Quantization of DL/UL Traffic Ratio

• 3-bit quantization of DL/UL traffic ratio

- Assumed for intra-cluster coordination of TA

• Note:

- Different quantization schemes may favor either DL or UL transmission

DL/UL traffic ratio quantization

R>9.0 111

Claims

1. A method for wireless communication by a first base station, comprising:

obtaining one or more parameters, each generated as a function of uplink (UL) and downlink (DL) loading of one of the first base station or one or more other base stations; and

determining a configuration of DL and UL sub frames based on the obtained one or more parameters.

2. The method of claim 1, further comprising:

generating the one or more parameters for the first base station.

3. The method of claim 2, further comprising:

sending the generated parameters to at least one other base station.

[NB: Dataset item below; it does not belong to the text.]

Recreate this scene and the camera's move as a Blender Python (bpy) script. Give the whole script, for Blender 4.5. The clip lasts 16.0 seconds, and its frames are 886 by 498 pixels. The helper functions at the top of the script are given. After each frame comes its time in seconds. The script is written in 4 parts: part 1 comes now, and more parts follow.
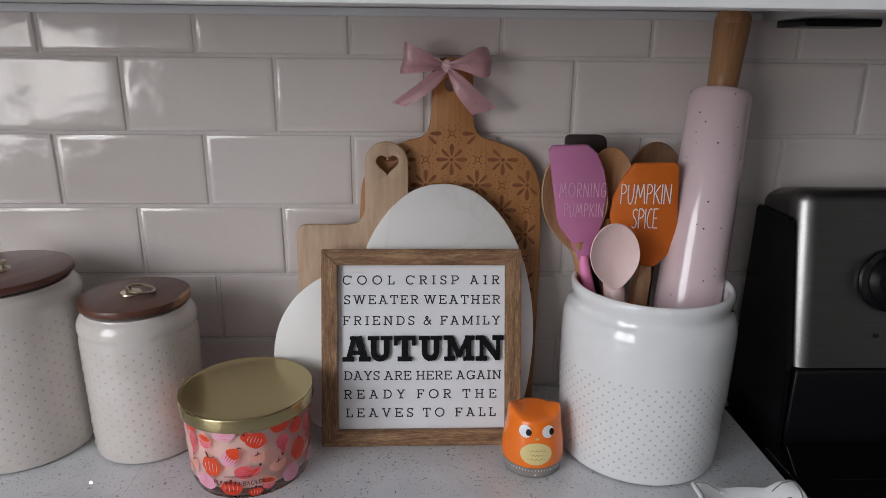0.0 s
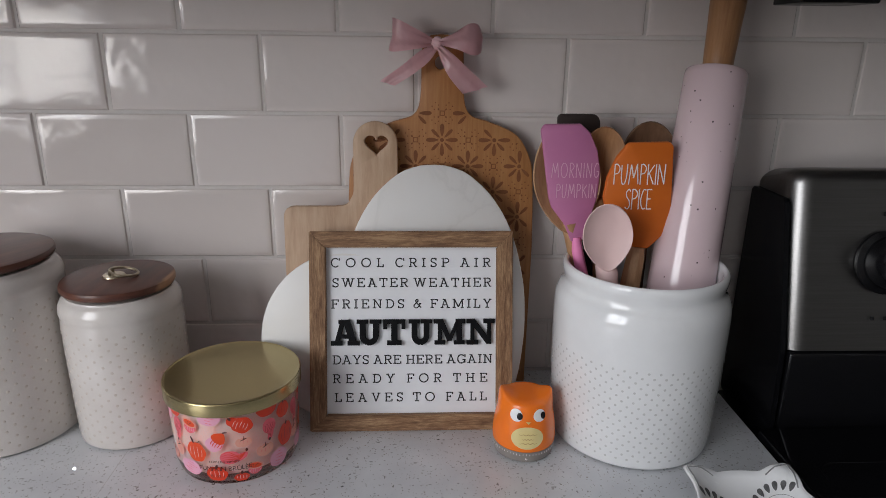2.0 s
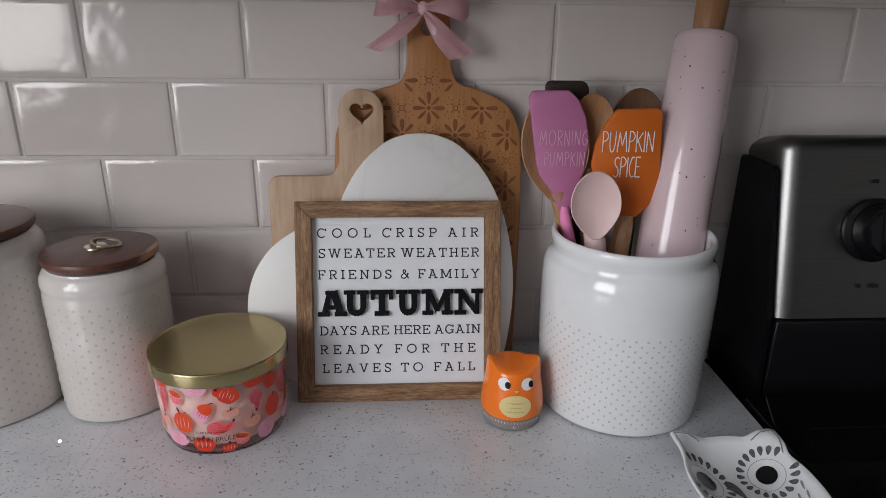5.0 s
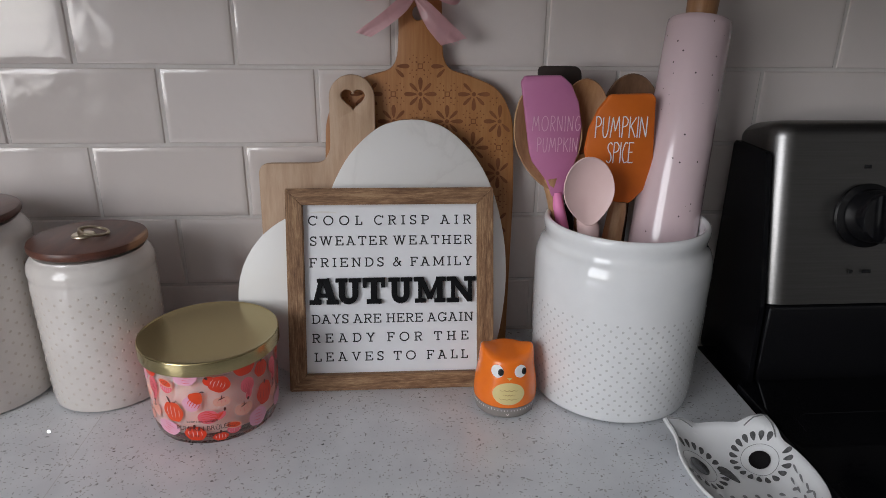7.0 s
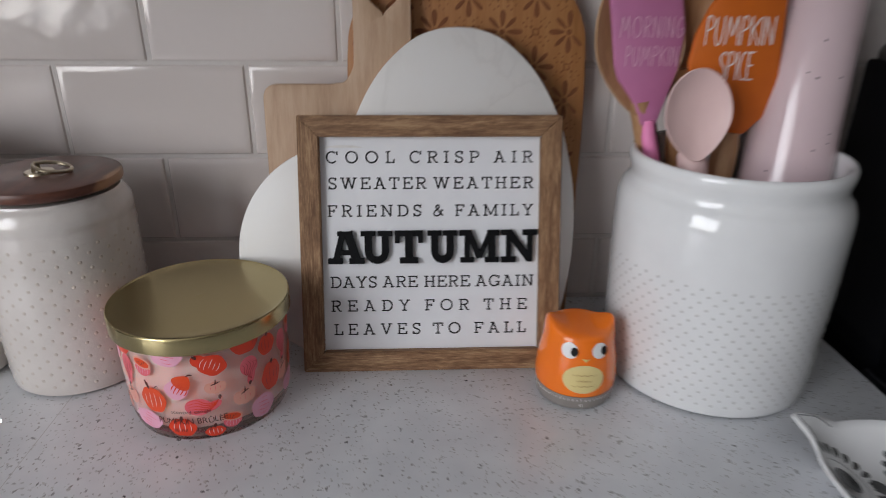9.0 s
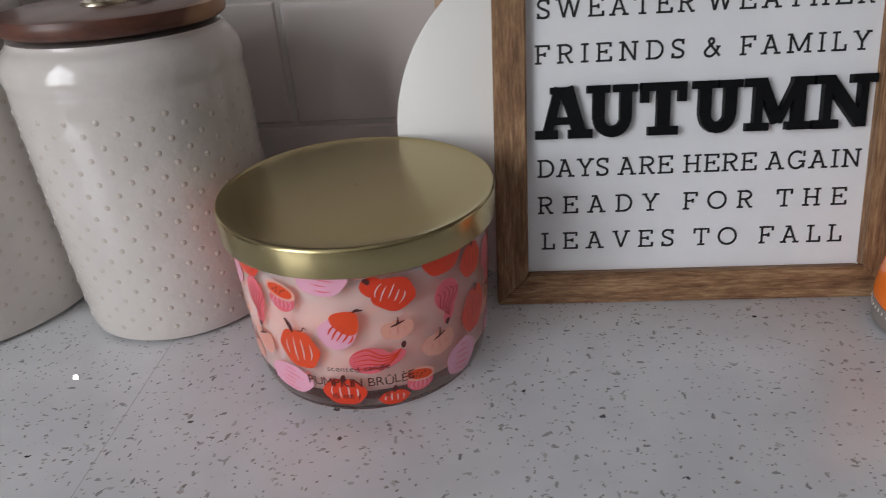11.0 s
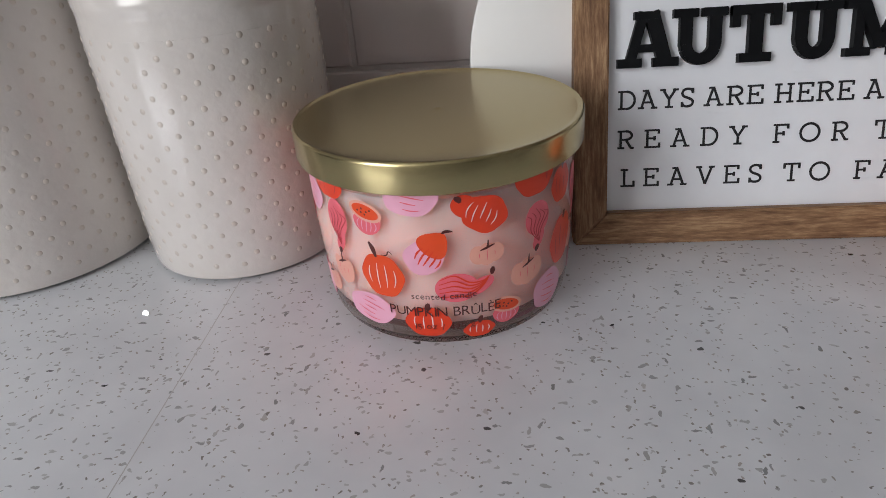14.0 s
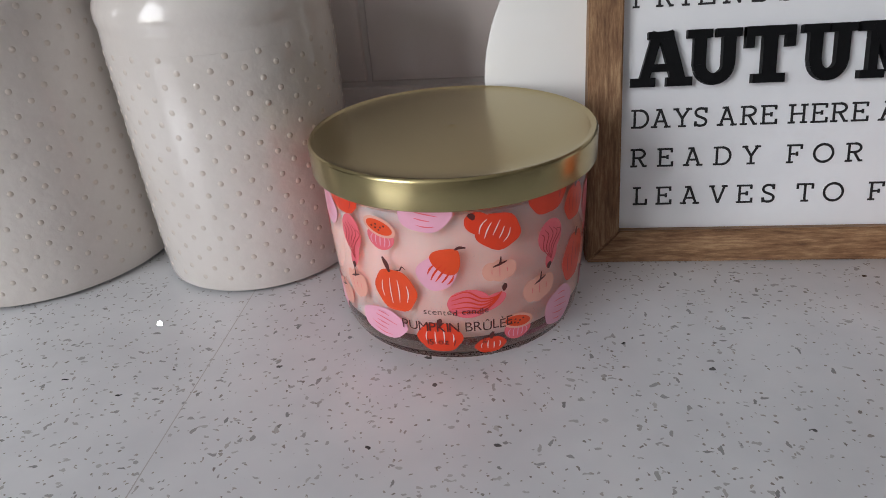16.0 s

4. The method of claim 1, wherein the one or more parameters comprise a size of an uplink (UL) buffer and a size of a downlink (DL) buffer for the one of the first base station or one or more other base stations.

5. The method of claim 1, wherein the one or more parameters comprise an indication of a ratio of a size of an uplink (UL) buffer and a size of a downlink (DL) buffer for the one of the first base station or one or more other base stations.

6. The method of claim 5, wherein the indication comprises a 3 bit quantization of the ratio.

7. The method of claim 1, wherein the one or more parameters comprise an indication of a sum of a size of an uplink (UL) buffer and a size of a downlink (DL) buffer for the one of the first base station or one or more other base stations.

8. The method of claim 7, wherein the indication comprises a single bit indicating whether the sum exceeds a threshold.

9. The method of claim 7, wherein the indication comprises two or more bits and indicates that the sum is within a range of sizes.

10. The method of claim 1, further comprising:

switching to the determined configuration after a configured delay.

11. The method of claim 10, further comprising:

determining the configured delay based on a measurement of backhaul latency to the one or more other base stations.

12. The method of claim 10, wherein the configured delay is larger than the largest backhaul latency to the one or more other base stations.

13. The method of claim 1, further comprising:

sending the determined configuration to at least one of the one or more other base stations.

14. A method for wireless communication by a first base station, comprising:

obtaining one or more parameters, each generated as a function of interference measured at one of the first base station or one or more other base stations from one of the first base station or one or more other base stations; and

mitigating the interference based on the obtained one or more parameters.

15. The method of claim 14, further comprising:

generating the one or more parameters for the first base station.

16. The method of claim 15, further comprising:

sending the generated parameters to at least one other base station.

17. The method of claim 14, wherein the one or more parameters comprise a reference signal received power (RSRP) for reference signals received from the one of the first base station or one or more other base stations.

18. The method of claim 14, wherein mitigating the interference comprises joining a cluster with at least one of the one or more other base stations and wherein all base stations in the cluster use the same configuration of downlink (DL) and uplink (UL) subframes.

19. The method of claim 14, wherein mitigating the interference comprises leaving a cluster with at least one of the one or more other base stations and wherein all base stations in the cluster use the same configuration of downlink (DL) and uplink (UL) subframes.

20. The method of claim 14, wherein mitigating the interference comprises changing a transmission power level of one or more downlink (DL) transmissions.

21. The method of claim 14, wherein mitigating the interference comprises determining interference may occur in one or more sets of subframes and sending differing power control commands for one or more uplink (UL) transmissions based on which set of subframes the UL transmissions occur in.